In last week’s Test between Argentina and New Zealand, a scrum was awarded to New Zealand in the 75th minute. Reset after reset followed and that series of scrums was still going as the clock was about to turn red at the 80-minute mark.

Added to this is the endless stoppages for the referee to talk to captains, TMOs, assistant referees, big screens and front rowers who have never and will never listen to anything a referee says. I was throwing rolled up socks at the TV, it was so frustrating.

In this generation, there are so few moments of beautiful attacking inspirational play because there is no time and space for the attack to work in. The current laws are empowering defenders and weakening attackers.

The responsibility for the current state of affairs sits firmly in the lap of World Rugby’s lawmakers. For more than a decade the governing body has tinkered and manipulated many of the laws. Now, under the law of unintended consequences, they have created a Frankenstein. Bits and pieces of stitched-together compromised laws which have altered rugby into a defensive bash fest with scrums, penalties and mauls.

This was never the intention, but it is the result.

Almost all the games played in the Autumn Nations Cup have been tediously repetitive because rugby’s overly complicated laws are a “dog’s body” of technical infringements that force referees to blow stoppages every few seconds. There are far too many penalties which results in too many attempts at penalty goals and seemingly endless second half disruptions for player substitutions.

The wonderful glow of X-factor rugby, sparked by spontaneous running attacks, was the cause of all of us standing and cheering for the Georgian centre Giorgi Kveseladze as he swerved and weaved, running 50 metres to score his excellent try against Ireland last week.

Audiences want to see the ball move across the field and players running with the ball in hand, not endless tackling.

Rugby’s laws now unfairly empower the defenders to take away an unequal amount of time and space from the attack. It is so far out of kilter that the attack is no longer capable of functioning as it has in the past.
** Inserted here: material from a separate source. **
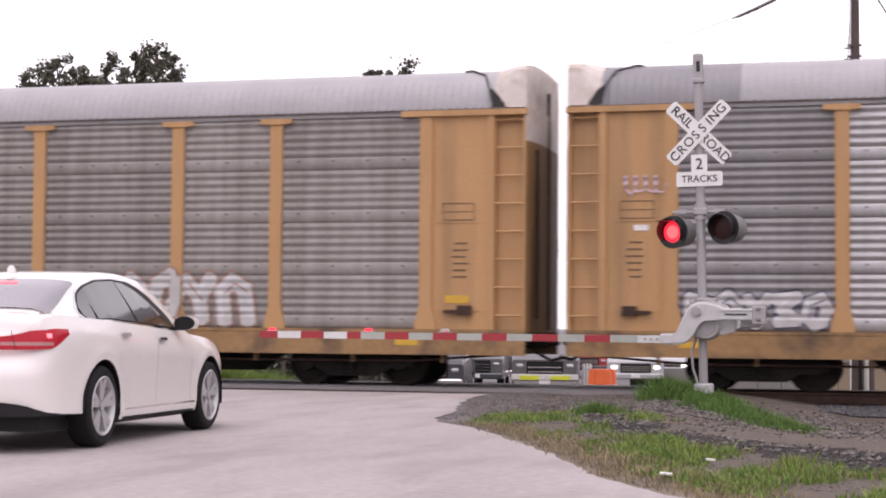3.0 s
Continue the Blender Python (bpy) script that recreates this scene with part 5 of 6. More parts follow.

The root cause of the imbalance towards defence started years ago when the lawmakers removed the right of players to use their feet to “ruck” the ball. Overnight, defenders stopped joining the ruck and joined the defensive line. In stopping rucking, the lawmakers unintentionally moved the defensive offside line three metres closer to the attackers because, with no defenders in the ruck, its size was halved.

Ball in hand

We need the lawmakers to step up, show leadership and use the laws to add balance to the game so that attackers have more time with the ball in hand before they meet a defender.

The complexities of using the laws to create space are confronting, but not impossible. However, many of World Rugby’s lawmakers do not want to make the obvious change, which is to move the defensive line five or more metres back from the ruck because, the theory goes, “rugby will look too much like Rugby League.”

Today’s rugby has single attackers running off the scrumhalf and then getting bashed. Every team is playing the exact same attack plan and all have a single line of rushing, gang-tackling defenders. That sounds pretty close to Rugby League to me.

The sad difference is Rugby League can often pass the ball wide. Today’s rugby cannot because it is almost impossible for attacks to get the time and space to string together three passes.

Those whose role is to market rugby and attempt to sell the game to sponsors and media companies for TV rights must be watching the boredom and repartition of the games with horror. Their dilemma can be summed up in the descriptive and accurate colloquial phrase: “it’s hard to polish a turd.”